CDAG heartened at Squilla’s stance on zoning ordinances, plans open letter to city council

Central Delaware Advocacy Group members liked what First District Councilman Mark Squilla had to say about single-parcel zoning legislation at their Thursday night meeting.

Squilla said he would only introduce such legislation if all parties, including the community, thought it was a good idea.

“I would say, 99 percent of the time, absolutely not.”

The zoning discussion was introduced during a Q-n-A session with Squilla by CDAG members Mary Stumpf and Phillip Stoltzfus.

Stumpf asked Squilla to discuss something he’s said in past interviews – that he would, under certain circumstances, support a zoning variance that would grant relief from the rules  laid out by the interim Central Delaware Waterfront Overlay or its eventual replacement.

Squilla said he would lend his support if a project came along that was beneficial to the city, the waterfront, and the neighborhood in question. It would be a mistake not to support something like that, just because it required a variance, he said.

“So, are you saying that we would have your commitment, moving forward, that if variances are granted, and they are on the riverfront, that number one, they would fall in line, ideally with this document (Stoltzfus held up a copy of the Vision for the Central Delaware) and number two,  that the communities that would be represented there would be involved with the planning process, and meeting with the developer, to come to some sort of common ground?”

“Any variance we need throughout the district, I would do the same exact thing,” Squilla said.

“It’s encouraging to hear that, and I hope you don’t mind that we’ll hold you to that,” Stoltzfus said.

CDAG Chairman Matt Ruben explained that the discussion had really covered two separate processes of zoning relief. Variances are granted through the Zoning Board of Adjustment, where a councilperson can lend support or express opposition to the ZBA at a hearing. Relief has  also been granted legislatively, with a councilperson introducing a zoning ordinance that is adopted by council, circumventing the ZBA and the kind of judicial-style hearing where witnesses testify under oath and can be cross examined.

While CDAG and many community groups have long expressed frustration over ordinance-granted relief, Ruben said that parcel-by-parcel zoning changes are understandable when so much city land is wrongly classified for today’s uses. The new code and mapping is supposed to fix that, however, he said.

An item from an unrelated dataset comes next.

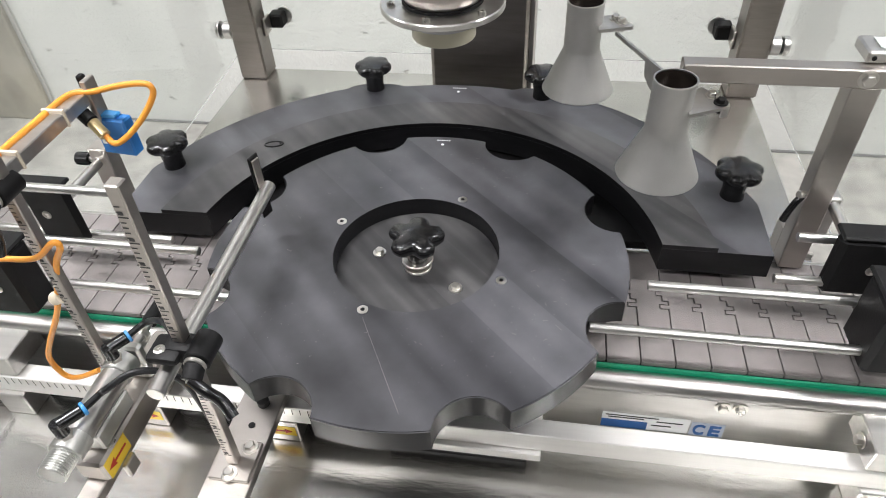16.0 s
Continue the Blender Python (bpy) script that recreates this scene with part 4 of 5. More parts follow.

“Under the new zoning, wouldn’t it make more sense to say to a developer, ‘This seems sensible, but you should apply for a variance. I’m not going to introduce an ordinance to re-map one parcel?'”

“Under the new zoning code, that’s the way it’s supposed to work,” Squilla said. A lot more development is supposed to be possible as-of-right, he said, and in the much rarer instances when relief is needed, a ZBA variance, rather than legislation, is supposed to be the way to go.

How well it all works “remains to be seen” once the new code is in place, Squilla said. But he reiterated that he would only go the legislative route rarely, and then only with community support.

“His responses were encouraging,” Ruben said in a later interview.

Sometime before Council comes back in session later this month, CDAG plans to write an open letter to all city council members regarding zoning-by-parcel.

Watch the entire CDAG meeting

“We feel it is appropriate to re-iterate what the zoning reform process has said, and what the Master Plan (for the Central Delaware) process has said – that spot zoning should come to an end,” Ruben said.

“There is not yet a permanent (Central Delaware Waterfront) overlay, there is an interim one. The new zoning code does not yet include the final overlay. The Master Plan has not yet been adopted by the planning commission and codified by city council into zoning. Potentially, this is a very vulnerable time for the waterfront. The fear has always been death by a thousand permits.”

Ruben said the letter will ask that until the Central Delaware Master Plan and the new Central Delaware Overlay are in place, the city grant waterfront variances very rarely and carefully, and that council not adopt any ordinances that change the zoning of individual parcels at all.